My Salzburg saga began at Mirabell gardens, where I saw the Palace of Mirabell, built by Archbishop Wolf Dietrich Raitenau for his mistress, with whom he had 16 children. An aviary, clipped hedges, artistic arbors and statues of dwarfs representing different professions filled the garden. This is where the legendary song, Do re mi, was shot and where Maria (Julie Andrews) traipsed around, teaching musical notes to the von Trapp children. After the garden, I went to visit the Palace of Leopoldskrom on the outskirts of the city, which overlooks a beautiful mirror-like lake. It’s now owned by an American organisation and is not open for public viewing, and I ended up with a mere glimpse of the palace from the other side of the lake. At any rate, I was thrilled to recognise the venue — here, the von Trapp children had fallen into the waters in the boating scene.

Next on The Sound of Music trail was the Hellbrunn Palace, built by the Prince-Archbishop Markus Sittikus in 1612. This was a summer palace, where the guests were amused by turning on jets of water in trick fountains, concealed in various seats and grottos. At the gazebo here, Liesl, the eldest of the von Trapp children, and Rolfe had sung , I am sixteen, going on seventeen. The gazebo was shifted here after some star-struck tourists tried to wreak havoc on it at the previous venue. My filmy trail ended at Mondsee in upper Austria, which features a picturesque church where Maria had wed Captain von Trapp.

The other arrow in Salzburg’s quiver is Wolfgang Amadeus Mozart, who was born here and is possibly Salzburg’s greatest claim to fame. I visited the birthplace of the maestro on Getreidegasse — a bright yellow building with hordes of tourists milling about. I saw exhibits of the violin that he played as a child, his concert violin and also, his correspondence with the family. Among other interesting facts, I discovered that he had travelled for more than 3,000 days of his life. The stage-settings of various Mozart operas were an interesting exhibit. But having had my fill of Mozart, I skipped the house where he lived on the other side of the river and picked up some Mozartkugeln instead — the famous Mozart candy, which is a delicious mix of nougat, marzipan, pistachio and chocolate.

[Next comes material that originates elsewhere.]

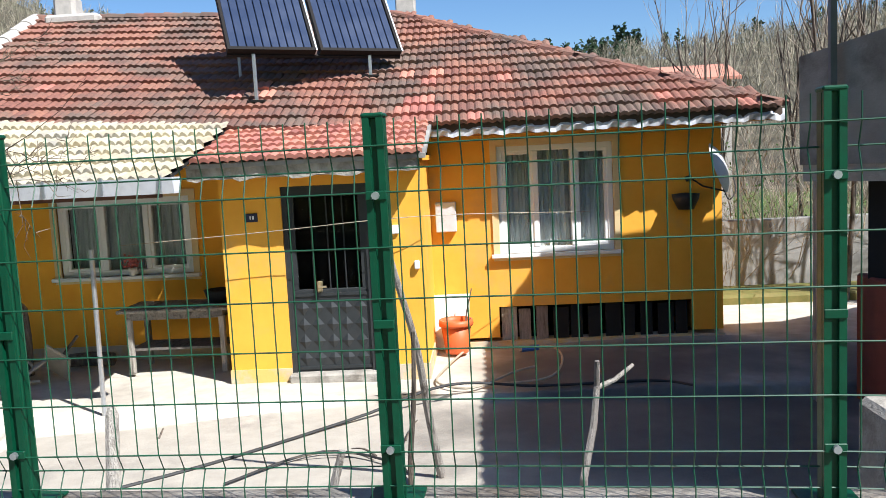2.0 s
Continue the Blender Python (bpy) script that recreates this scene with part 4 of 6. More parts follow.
# ---- yard ----
def build_yard():
    yard = thing("yard_paving", "pale worn concrete yard paving in front of the house", "paving", kind="structure")

    def sheet(x0, x1, y0, y1, zf, name, material, skirt=0.25, n=0.25, edge=None):
        xs, ys = np.arange(x0, x1 + 0.01, n), np.arange(y0, y1 + 0.01, n)
        vs, fs, w = [], [], len(xs)
        for j, y in enumerate(ys):
            for x in xs:
                yy = y + (edge(x) if edge and j == 0 else 0)
                vs.append((x, yy, zf(x, yy)))
        for j in range(len(ys) - 1):
            for i in range(w - 1):
                a = j * w + i
                fs.append((a, a + 1, a + w + 1, a + w))
        k = len(vs)
        vs += [(x, y, z - skirt) for x, y, z in vs[:w]]
        fs += [(k + i, k + i + 1, i + 1, i) for i in range(w - 1)]
        part(name, Build().add(vs, fs), material, yard, smooth=True)

    sheet(-5.9, 5.0, 3.2, 9.6, lambda x, y: -1.085 + 0.03 * math.sin(x * 0.9) * math.sin(y), "paving_field", YARD_LOW)
    sheet(-8.7, -5.86, 6.62, 9.6, lambda x, y: -1.08 + 0.02 * math.sin(x * 2.1), "paving_corner", YARD_LOW)
    sheet(-7.14, -5.86, 3.98, 9.6, lambda x, y: -0.26 - 0.80 * min(1, max(0, (y - 4.0) / 2.6)), "ramp", YARD)
    sheet(-9.2, 5.0, 9.0, 11.5, lambda x, y: -1.00 + 0.02 * math.sin(x * 1.3), "terrace", YARD, edge=lambda x: float(lerp(x, [(-9.2, -0.2), (-6.5, -0.75), (-4.8, -0.45), (-3.6, 0.0), (-2.2, 0.3), (1.4, 0.0), (5, -0.1)])))
    sheet(1.9, 9.0, 11.4, 16, lambda x, y: -1.06, "side_paving", YARD)
    # low white wall beside the ramp
    part("ramp_wall", Build().box((-7.26, 5.1, -0.9), (-7.10, 6.3, -0.38), bevel=0.05), CONC_ROUGH, yard, "low broken wall beside the ramp")
    kerb = thing("corner_block", "pale concrete block at the foot of the garden wall", "block")
    part("block", Build().box((0.62, 3.9, -1.1), (1.0, 4.5, 0.28), bevel=0.03), CONC_LIGHT, kerb)
    bw = thing("boundary_wall", "grey concrete boundary wall beyond the house corner", "wall", kind="structure")
    part("wall_body", Build().box((2.6, 15.0, -1.2), (9.0, 15.2, 0.25), bevel=0.02), CONC, bw)
    part("grass_edge", Build().box((2.3, 14.0, -1.2), (9.0, 15.0, -0.9), bevel=0.05), mat("mossy_edge", (0.2, 0.16, 0.05), (0.12, 0.13, 0.03), 6), bw)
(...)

At Salzburg’s Altstadt, the historic city centre and UNESCO World Heritage Site, I visited The Residenz, the erstwhile home of Salzburg’s religious and political rulers and where young Mozart once played. It also houses an art gallery with many valuable paintings including some Titians and Rembrandts. In front of the Residenzplatz Square is a beautiful ornate fountain, flanked by many horse-drawn carriages. This city is a pedestrian’s dream. Ambling my way through the place, I browsed through some wayside stalls and sauntered towards the gorgeous Salzburg Cathedral. This majestic baroque edifice has an octagonal dome made of copper that’s visible from all over the city. Inside, the ceiling has intricate frescoes and the bronze doors in front depict Faith, Hope and Charity.

Later, I took Austria’s oldest funicular, the Festungsbahn (built in 1892 and still going strong) to the Hohensalzburg Fortress, an ancient citadel. This has been the iconic symbol of Salzburg for over 900 years and still dominates the city’s skyline. The fortress has been besieged several times but never conquered and it offers panoramic views of picture-perfect Salzburg. Inside the fortress is a self-contained city with a torture museum, old cannons, an interesting collection of marionettes in a museum and a well dating back to 1502. Nibbling on an apple strudel and taking in the sweeping vista of Salzburg spread all around, it appeared as if the slate roofs and towering turrets are all fighting for space, with the Salzach river winding and flowing through like a serpent.

My meandering continued along the Getreidegasse, which is also Salzburg’s most celebrated shopping street, with scores of intricate wrought iron signs. Here you will also find the interesting ‘through buildings’. The story goes that in ancient times, this street did not have any side streets leading off it, so walking through buildings was the only way to get to the other side. With a cappuccino in hand, I settled down to bask in the sun and indulge in some armchair sightseeing. I saw an open-air market spilling over with colourful fruits and vegetables and middle-aged men playing chess on a giant chessboard.

On the last day, I took a bus to Untersberg, a massif that straddles the German and Austrian borders. The legend of Untersberg says that Emperor Charlemagne is sleeping in the mountain and will awaken when ravens stop circling around, indicating that the empire needs him again. I took a cable car to the alpine station and trekked up a slippery path to the peak from there. However, I forgot all about the dubious trail when I reached the top for I was rewarded with a breathtaking view of the German and the Austrian Alps, the city of Salzburg far away and the lakes of this region. It was truly a fitting finale to my Salzburg sojourn!

Ready reckoner

Getting there: You can fly directly to Vienna from Delhi by Austrian Airlines. Salzburg is about three hours by train from Vienna.

Staying there: There is a wide range of accommodation available, starting from 50 euros.